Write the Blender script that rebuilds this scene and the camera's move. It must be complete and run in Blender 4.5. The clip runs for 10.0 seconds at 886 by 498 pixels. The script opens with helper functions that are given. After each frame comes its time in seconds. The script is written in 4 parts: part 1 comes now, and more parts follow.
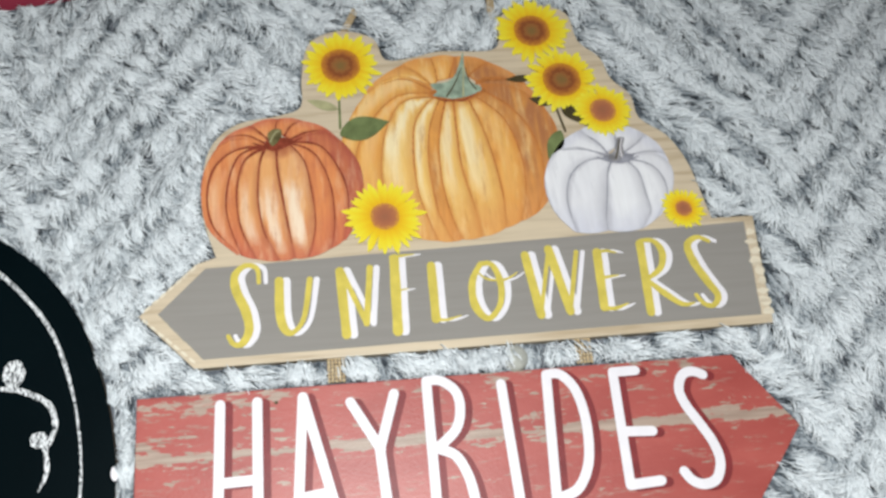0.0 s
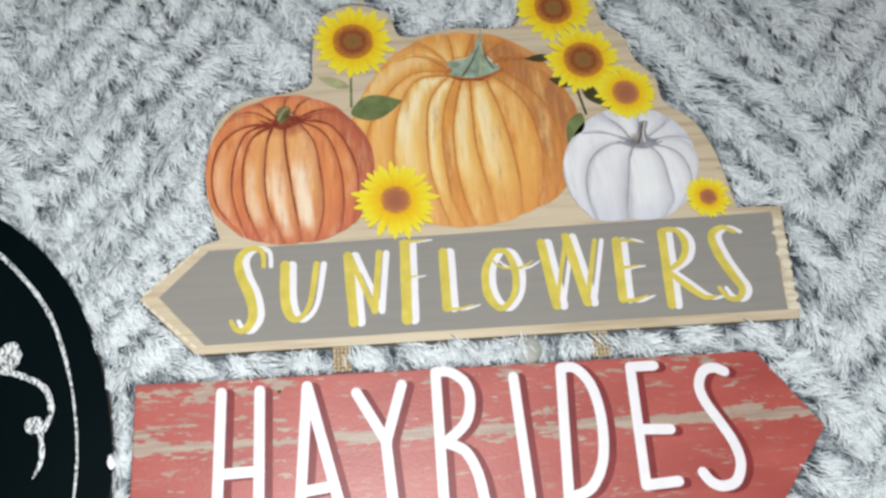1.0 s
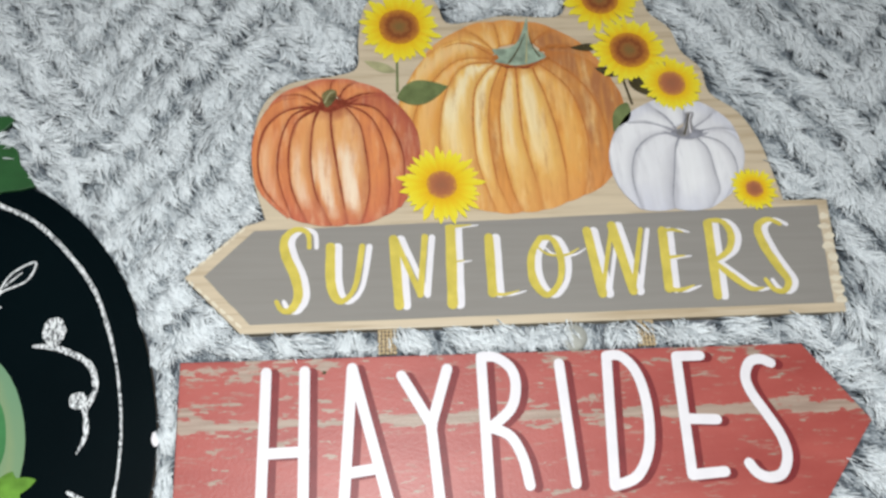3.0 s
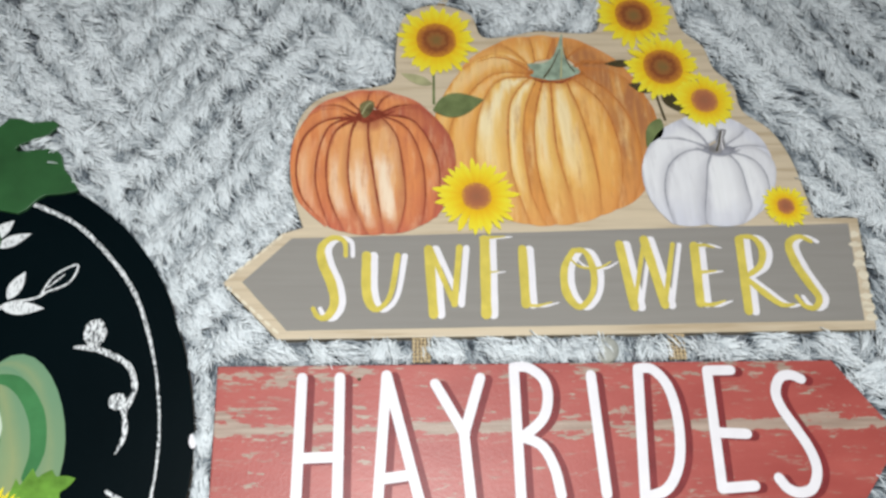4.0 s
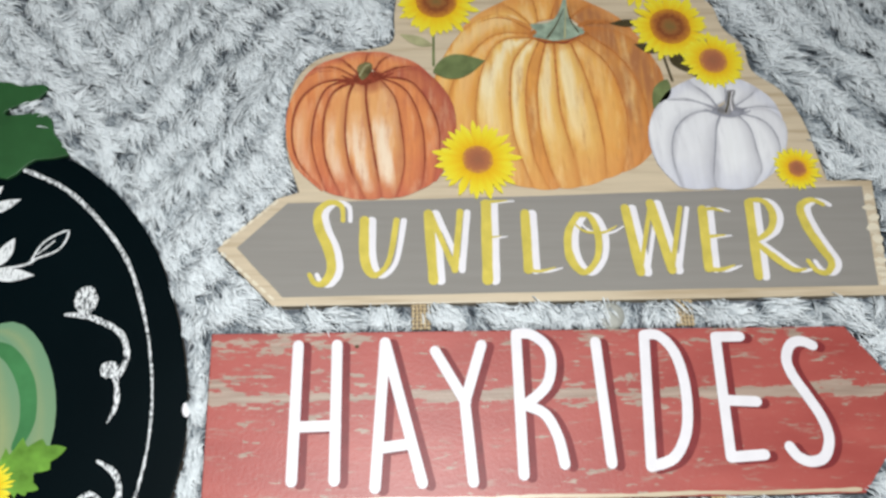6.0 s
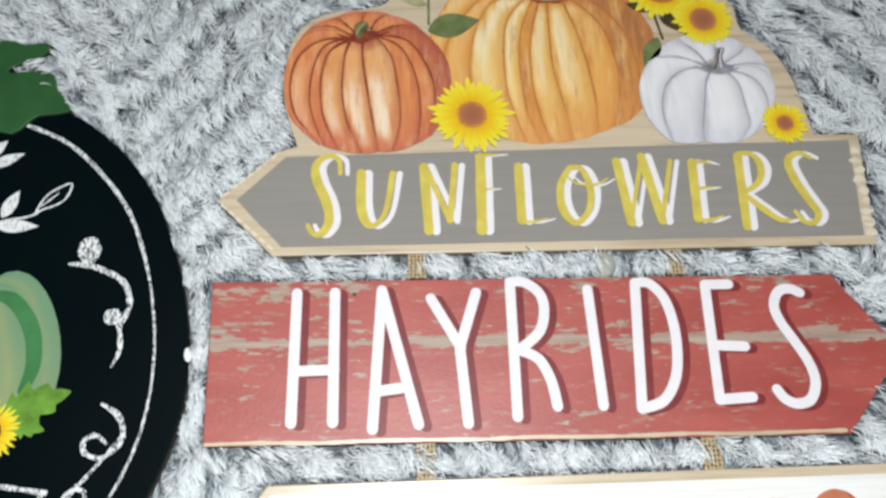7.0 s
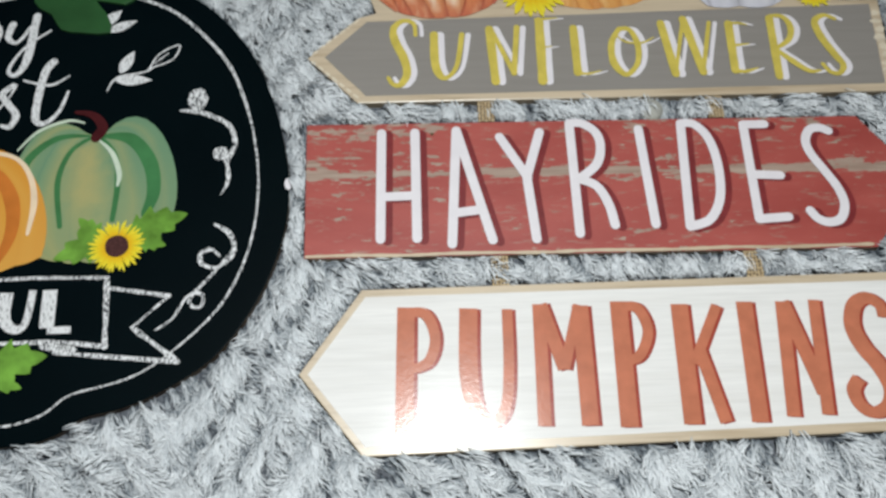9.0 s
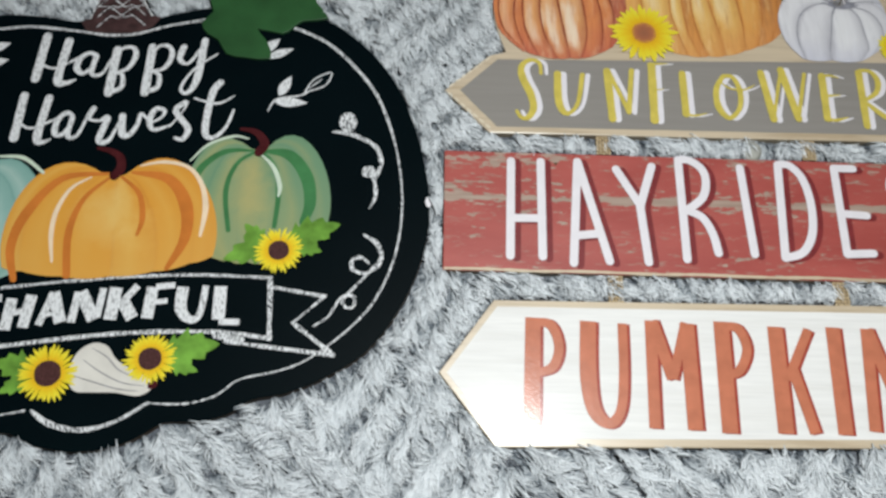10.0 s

● ● ● ● ●

* Work instructions
Keep the pictures out of the copy and return the rest of the data above exactly.

* Answer to this exercise
Write the Blender script that rebuilds this scene and the camera's move. It must be complete and run in Blender 4.5. The clip runs for 10.0 seconds at 886 by 498 pixels. The script opens with helper functions that are given. After each frame comes its time in seconds. The script is written in 4 parts: part 1 comes now, and more parts follow.
0.0 s
1.0 s
3.0 s
4.0 s
6.0 s
7.0 s
9.0 s
10.0 s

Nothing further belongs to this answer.